Soči. Le 14 février, Soči a accueilli le quatrième sommet du groupe d’Astana (composé par la Russie, la Turquie et l’Iran), le premier depuis que Trump a annoncé le retrait des troupes américaines de Syrie. Le même jour s’est conclue, plus à l’ouest, la Conférence de Varsovie pour la paix au Moyen-Orient, parrainée par les États-Unis.

Deux événements parallèles qui ont immédiatement symbolisé l’incompatibilité de leurs parrains respectifs : non seulement parce que la Russie a rejeté l’invitation à se rendre à Varsovie (4), mais surtout en raison des visions inconciliables menées par les deux groupes (2). En effet, alors que le groupe d’Astana vise la fin de la guerre civile syrienne pour la stabilisation du Moyen-Orient, les États-Unis et les autres invités à Varsovie soutiennent officiellement l’importance du règlement du conflit israélo-palestinien. Mais surtout, le sommet de Varsovie a tenté d’unir Israël, les pays arabes et l’Europe dans une alliance anti-iranienne. Un mission qui, cependant, a largement échoué.

Outre les États-Unis, le Sommet de Varsovie a vu la participation d’une soixantaine de pays de tous les continents, un « cirque désespéré » selon le ministre iranien des Affaires étrangères Zarif (3). Un front aussi varié ne pouvait guère donner de résultats significatifs. En raison des divergences de vue entre Washington et l’Union européenne (Ue), cette dernière s’est montrée peu disposée à compromettre ses relations avec Téhéran. En outre, l’inclusion récente par l’Ue de l’Arabie saoudite dans la liste des pays finançant le terrorisme n’a certainement pas contribué à résoudre les différends, tandis que les tensions entre la Pologne et Israël sur la Shoah ont complété le tableau des hostilités réciproques. Au-delà de ces limites, le Sommet de Varsovie a certainement constitué le plus grand effort diplomatique de ces dernières années pour contenir l’expansion de l’Iran au Moyen-Orient.

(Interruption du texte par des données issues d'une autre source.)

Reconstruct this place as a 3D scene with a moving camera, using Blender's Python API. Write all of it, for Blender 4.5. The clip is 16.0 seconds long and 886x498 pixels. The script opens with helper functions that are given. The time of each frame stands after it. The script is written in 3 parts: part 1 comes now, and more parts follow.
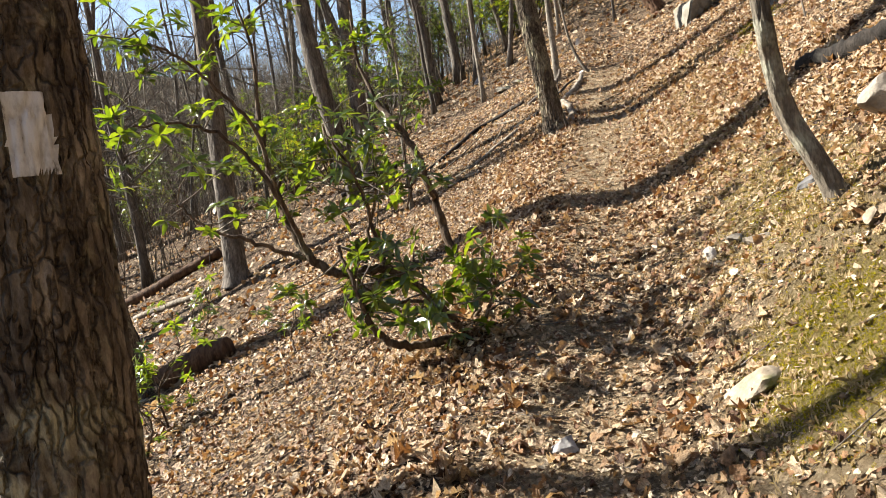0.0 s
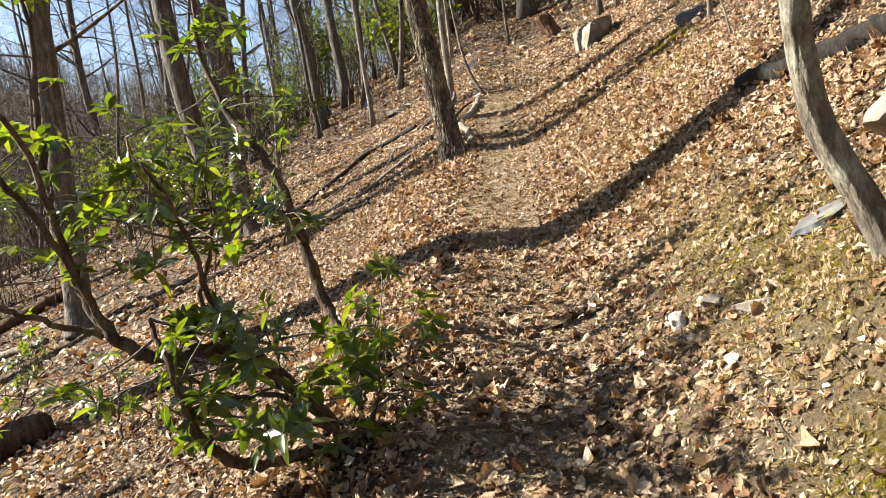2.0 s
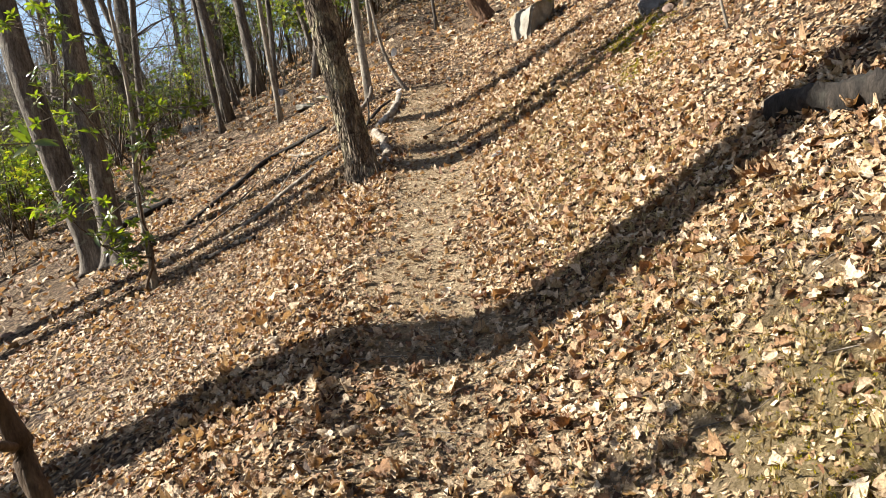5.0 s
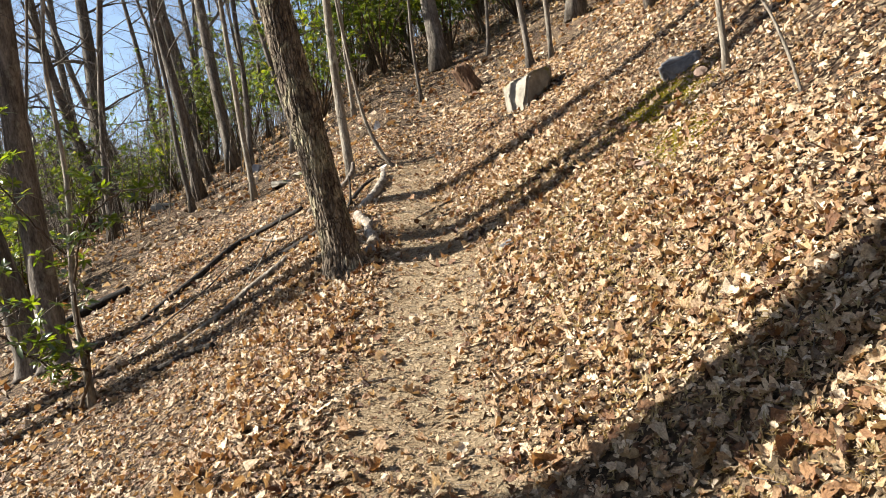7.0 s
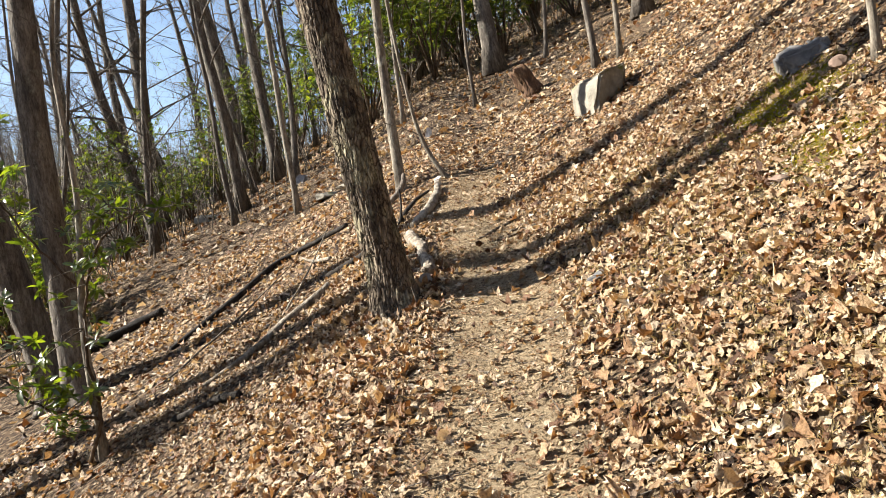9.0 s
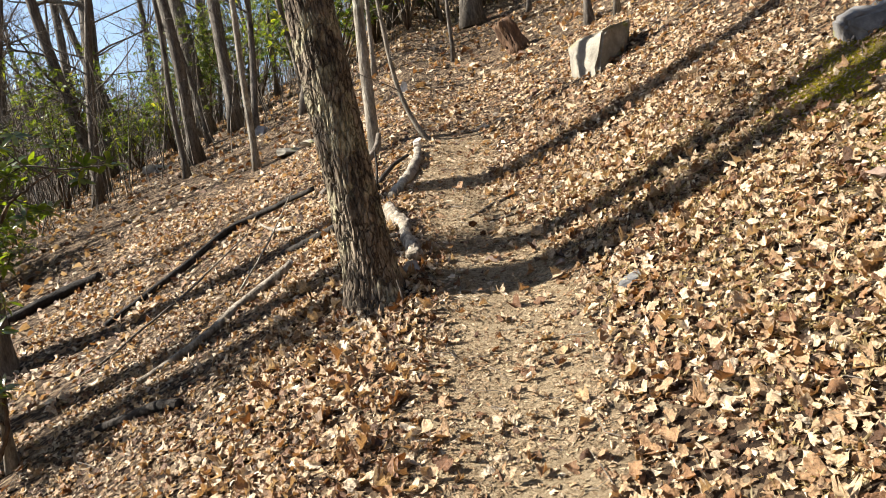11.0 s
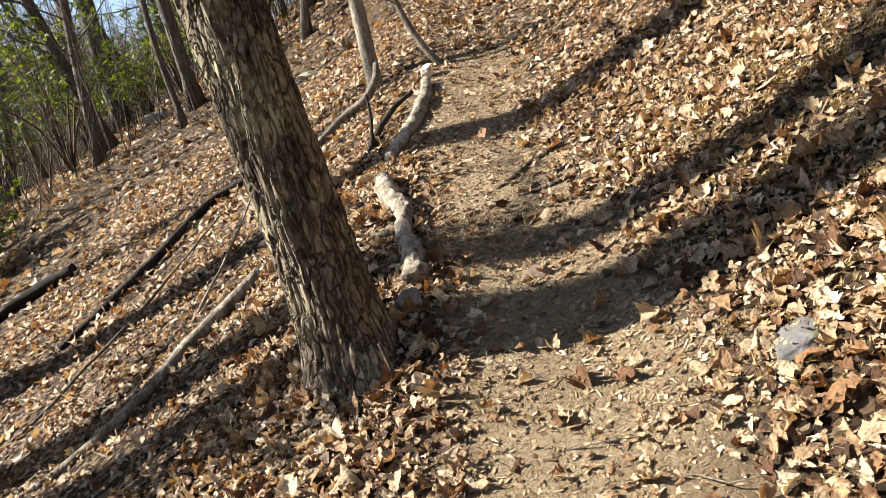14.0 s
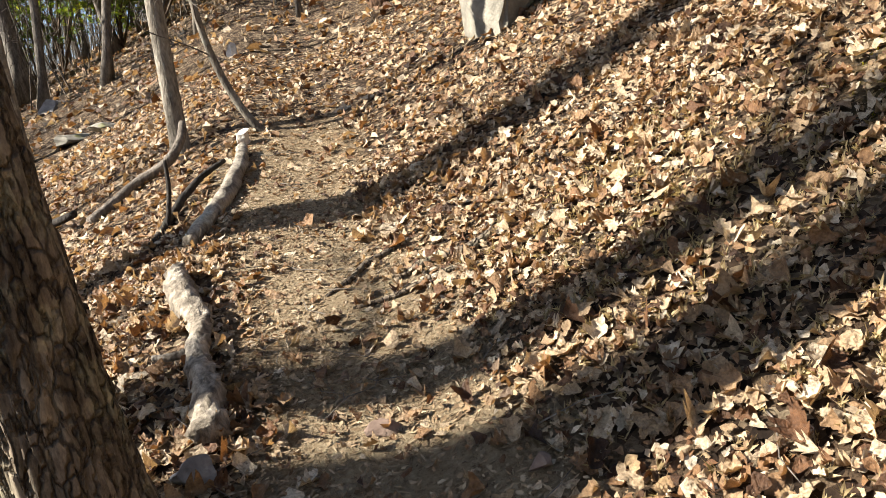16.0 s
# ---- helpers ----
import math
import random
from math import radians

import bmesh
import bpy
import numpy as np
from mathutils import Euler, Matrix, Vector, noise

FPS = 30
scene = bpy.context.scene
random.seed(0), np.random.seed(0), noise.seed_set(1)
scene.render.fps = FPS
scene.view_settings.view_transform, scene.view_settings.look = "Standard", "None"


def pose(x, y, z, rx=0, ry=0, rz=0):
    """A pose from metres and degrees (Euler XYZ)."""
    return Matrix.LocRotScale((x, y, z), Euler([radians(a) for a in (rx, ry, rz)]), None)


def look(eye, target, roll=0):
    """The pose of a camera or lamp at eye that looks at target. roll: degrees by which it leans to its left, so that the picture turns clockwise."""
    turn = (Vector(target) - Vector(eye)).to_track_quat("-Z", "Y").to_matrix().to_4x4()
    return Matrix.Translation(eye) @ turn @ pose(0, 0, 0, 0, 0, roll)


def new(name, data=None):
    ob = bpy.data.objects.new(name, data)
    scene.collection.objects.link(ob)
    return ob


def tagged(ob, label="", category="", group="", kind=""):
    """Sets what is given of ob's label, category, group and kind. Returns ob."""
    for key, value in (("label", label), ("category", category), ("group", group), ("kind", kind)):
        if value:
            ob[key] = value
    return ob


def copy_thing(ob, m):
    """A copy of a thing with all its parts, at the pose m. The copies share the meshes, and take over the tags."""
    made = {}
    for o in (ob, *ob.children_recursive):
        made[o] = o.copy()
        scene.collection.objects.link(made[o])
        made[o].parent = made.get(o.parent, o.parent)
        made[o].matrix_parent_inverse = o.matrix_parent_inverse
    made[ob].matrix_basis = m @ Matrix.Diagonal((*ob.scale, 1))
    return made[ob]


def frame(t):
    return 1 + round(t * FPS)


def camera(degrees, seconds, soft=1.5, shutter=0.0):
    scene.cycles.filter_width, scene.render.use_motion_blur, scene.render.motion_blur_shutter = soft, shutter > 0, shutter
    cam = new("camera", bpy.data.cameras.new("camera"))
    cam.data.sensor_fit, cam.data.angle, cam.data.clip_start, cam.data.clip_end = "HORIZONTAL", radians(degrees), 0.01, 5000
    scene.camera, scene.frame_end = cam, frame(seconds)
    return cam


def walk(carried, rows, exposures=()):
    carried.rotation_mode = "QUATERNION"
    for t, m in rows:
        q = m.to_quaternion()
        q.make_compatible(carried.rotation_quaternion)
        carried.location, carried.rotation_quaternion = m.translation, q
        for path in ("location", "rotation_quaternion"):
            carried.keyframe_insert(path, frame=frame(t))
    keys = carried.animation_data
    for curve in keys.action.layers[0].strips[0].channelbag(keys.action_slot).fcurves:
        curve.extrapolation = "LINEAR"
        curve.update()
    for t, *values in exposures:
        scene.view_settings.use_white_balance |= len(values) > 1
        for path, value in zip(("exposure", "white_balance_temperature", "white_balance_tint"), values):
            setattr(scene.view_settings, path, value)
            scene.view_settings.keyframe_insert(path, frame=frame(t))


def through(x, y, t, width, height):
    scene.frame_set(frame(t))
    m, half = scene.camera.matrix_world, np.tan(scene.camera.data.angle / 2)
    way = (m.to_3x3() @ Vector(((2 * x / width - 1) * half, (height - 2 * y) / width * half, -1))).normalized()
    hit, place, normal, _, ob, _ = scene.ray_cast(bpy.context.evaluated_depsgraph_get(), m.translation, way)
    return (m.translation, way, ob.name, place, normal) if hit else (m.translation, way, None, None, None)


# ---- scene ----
cam = camera(61.29, 16.0, soft=0.8)

# Seconds, eye, then turn to the left, tilt up and roll in degrees.
PATH = [
    (0.0, 0.000, 0.000, 1.450, 15.22, -4.93, -9.51),
    (0.5, 0.006, 0.402, 1.505, 14.73, -4.32, -14.24),
    (1.0, -0.066, 0.685, 1.519, 11.82, 1.00, -11.20),
    (1.5, -0.234, 1.050, 1.555, 10.04, -1.74, -8.45),
    (2.0, -0.230, 1.337, 1.495, 6.64, -4.22, -9.14),
    (2.5, -0.148, 1.752, 1.539, 5.70, -5.46, -13.19),
    (3.0, -0.286, 2.090, 1.576, 5.23, -5.96, -12.14),
    (3.5, -0.386, 2.366, 1.636, 2.16, -5.95, -7.60),
    (4.0, -0.228, 2.742, 1.611, 1.14, -6.34, -7.78),
    (4.2, -0.158, 2.859, 1.707, 1.60, -6.48, -8.60),
    (6.3, -0.115, 4.207, 2.025, 1.29, -6.53, -10.73),
    (6.5, -0.129, 4.311, 2.032, 1.59, -5.90, -12.41),
    (7.0, -0.246, 4.568, 2.123, -0.58, -1.46, -9.87),
    (7.5, -0.287, 4.854, 2.131, -0.83, -0.14, -7.94),
    (8.0, -0.175, 5.144, 2.282, -0.05, 3.14, -10.89),
    (8.5, -0.239, 5.336, 2.268, 2.98, 3.17, -10.39),
    (8.7, -0.292, 5.438, 2.269, 2.92, 1.71, -9.98),
    (10.8, -0.562, 6.463, 2.480, 2.79, -3.74, -9.46),
    (11.0, -0.576, 6.528, 2.470, 0.24, -4.10, -7.56),
    (11.5, -0.446, 6.863, 2.401, -4.70, -7.87, -9.25),
    (12.0, -0.330, 7.090, 2.521, -3.59, -9.01, -12.54),
    (12.5, -0.380, 7.283, 2.553, -0.59, -5.71, -12.74),
    (13.0, -0.504, 7.653, 2.630, 0.80, -7.21, -9.89),
    (13.5, -0.543, 7.902, 2.625, 5.00, -8.38, -9.91),
    (14.0, -0.369, 8.246, 2.742, 5.30, -10.54, -13.83),
    (14.5, -0.402, 8.427, 2.767, 2.55, -10.21, -13.17),
    (15.0, -0.513, 8.595, 2.893, -6.85, -5.06, -6.81),
    (15.5, -0.505, 8.740, 2.862, -10.08, -4.88, -5.03),
    (16.0, -0.396, 9.032, 2.824, -9.78, -8.38, -8.90),
]
walk(cam, [(t, pose(x, y, z, 90 + tilt, 0, turn) @ pose(0, 0, 0, 0, 0, roll)) for t, x, y, z, turn, tilt, roll in PATH])
# ---- end of path ----

# ---- light: a low spring sun from the downhill side under a clear sky ----
SUN_ELEVATION, SUN_TURN = 36.0, -86.0
world = bpy.data.worlds.new("world")
scene.world = world
world.use_nodes = True
wn = world.node_tree
sky = wn.nodes.new("ShaderNodeTexSky")
sky.sky_type, sky.sun_disc = "NISHITA", False
sky.sun_elevation, sky.sun_rotation = radians(SUN_ELEVATION), radians(SUN_TURN % 360)
sky.air_density, sky.dust_density = 1.0, 1.0
wn.links.new(sky.outputs[0], wn.nodes["Background"].inputs[0])
wn.nodes["Background"].inputs[1].default_value = 0.054
sun = new("sun", bpy.data.lights.new("sun", "SUN"))
sun.data.energy, sun.data.angle, sun.data.color = 5.0, radians(0.53), (1.0, 0.95, 0.86)
ca, sa = math.cos(radians(SUN_TURN)), math.sin(radians(SUN_TURN))
sun.matrix_world = look((50 * sa, 50 * ca, 50 * math.tan(radians(SUN_ELEVATION))), (0, 0, 0))
scene.view_settings.exposure = 2.02

# ---- materials ----


def shader(name, build, rough=0.8):
    m = bpy.data.materials.new(name)
    m.use_nodes = True
    nt = m.node_tree
    b = nt.nodes["Principled BSDF"]
    b.inputs["Roughness"].default_value = rough
    build(nt, b)
    return m


def node(nt, kind, **values):
    n = nt.nodes.new(kind)
    for k, v in values.items():
        n.inputs[k].default_value = v
    return n


def ramp(nt, fac, stops):
    r = nt.nodes.new("ShaderNodeValToRGB")
    el = r.color_ramp.elements
    while len(el) < len(stops):
        el.new(0.5)
    for e, (at, col) in zip(el, stops):
        e.position, e.color = at, (*col, 1)
    nt.links.new(fac, r.inputs[0])
    return r.outputs[0]


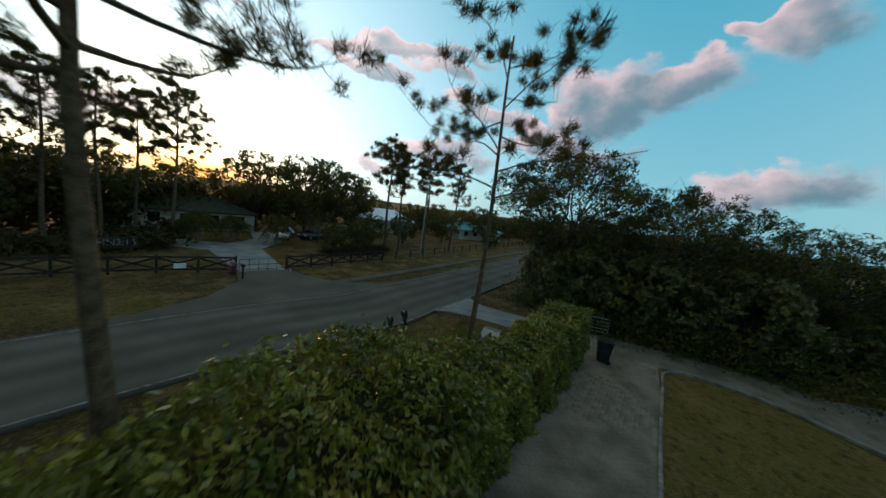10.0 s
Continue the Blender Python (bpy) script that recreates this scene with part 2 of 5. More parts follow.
def stain(m, stretch, scale, lo, hi, dark, pale):
    """Streaks and blotches over a material: a stretched noise darkens or pales its colour."""
    N, L = m.node_tree.nodes, m.node_tree.links
    b = N["Principled BSDF"]
    col = b.inputs["Base Color"].links[0].from_socket
    tc, mp, nz, mr, mx = N.new("ShaderNodeTexCoord"), N.new("ShaderNodeMapping"), N.new("ShaderNodeTexNoise"), N.new("ShaderNodeMapRange"), N.new("ShaderNodeMixRGB")
    mp.vector_type = "TEXTURE"
    mp.inputs["Scale"].default_value = stretch
    mp.inputs["Rotation"].default_value = (0, 0, radians(27))
    nz.inputs["Scale"].default_value, nz.inputs["Detail"].default_value, nz.inputs["Roughness"].default_value = scale, 6, 0.62
    for i, v in enumerate((lo, hi, dark, pale)):
        mr.inputs[i + 1].default_value = v
    mx.blend_type = "MULTIPLY"
    mx.inputs[0].default_value = 1.0
    L.new(tc.outputs["Object"], mp.inputs[0])
    L.new(mp.outputs[0], nz.inputs["Vector"])
    L.new(nz.outputs[0], mr.inputs[0])
    L.new(col, mx.inputs[1])
    L.new(mr.outputs[0], mx.inputs[2])
    L.new(mx.outputs[0], b.inputs["Base Color"])
    return m


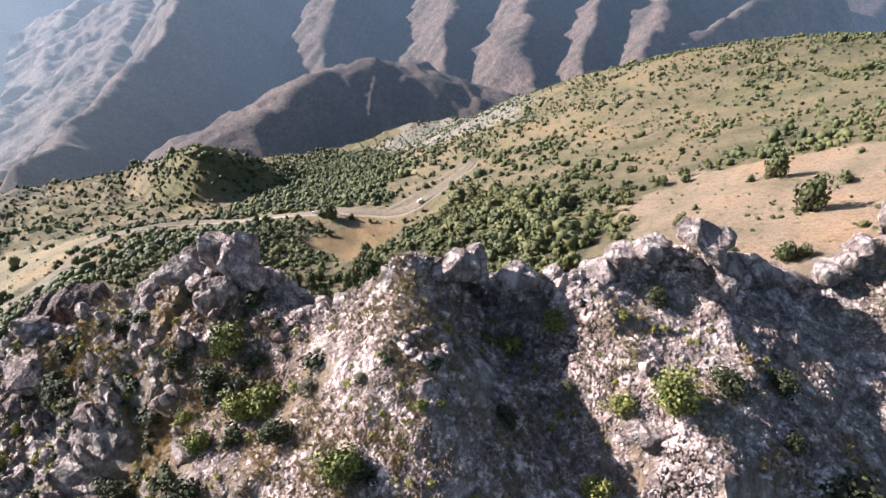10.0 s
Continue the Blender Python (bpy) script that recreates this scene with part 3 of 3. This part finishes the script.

L’atmosphère de Soči, où les obstacles à la coopération ont été masqués par une diplomatie toujours attentive à donner une lumière positive au groupe d’Astana, était d’une autre nature. Si, en effet, de nombreuses incertitudes demeurent sur l’avenir syrien (du sort d’Idlib à celui des Kurdes du Ypg, en passant par les questions de financement de la reconstruction) et si les objectifs des pouvoirs protagonistes sont différents, voire contradictoires, l’unité et l’efficacité du format ont été relativement bien préservées. On peut en déduire qu’à l’heure actuelle, la capacité de Moscou à rassembler les acteurs pour sa propre cause est bien supérieure à celle de Washington, au Moyen-Orient. En termes concrets, les perspectives de coopération offertes par Poutine semblent plus réalistes et pragmatiques que celles de la Maison-Blanche. Mais la Russie doit aussi faire face aux limites de ses propres moyens, notamment financiers, et à la modération des acteurs locaux.

Un gouffre très profond s’étend donc entre le Moyen-Orient de Soči et celui de Varsovie. Il est difficile de prédire laquelle des deux visions prévaudra dans un avenir proche, notamment parce que les puissances locales elles-mêmes semblent symétriquement divisées : l’Iran et peut-être la Turquie d’une part, Israël et l’Arabie saoudite d’autre part. Dans un environnement aussi incertain, même l’Europe pourrait faire sa part en équilibrant les tendances opposées.

Mais pour l’instant, fidèle à sa loyauté atlantiste, elle se limite à être en désaccord avec la ligne anti-Téhéran de Trump, n’ayant ni les moyens de s’en dissocier complètement, ni la volonté de le faire. D’autre part, ce n’est qu’avec difficulté que l’Ue a reconnu le processus d’Astana comme un élément essentiel de la stabilisation pacifique de la Syrie. Et la participation de la France et de l’Allemagne aux colloques sur la reconstruction de la Syrie (1) n’a pas encore donné de résultats significatifs. Entre Soči et Varsovie, l’Europe est encore au milieu du gué.

Perspectives :

  • 9 avril 2019 : élections législatives en Israël.

Sources :

  1. Turkey, Russia seek European input on Syria settlement, Al Monitor, 31 octobre 2018.
  2. Sochi and Warsaw : Two summits with competing agendas, Daily Sabah, 15 février 2019.
  3. Iran’s Zarif calls Iran-focused summit in Poland a ‘desperate circus’, Reuters, 11 janvier 2019.
  4. Russia says no ‘value added’ in Mideast meeting, The Washington Post, 14 février 2019.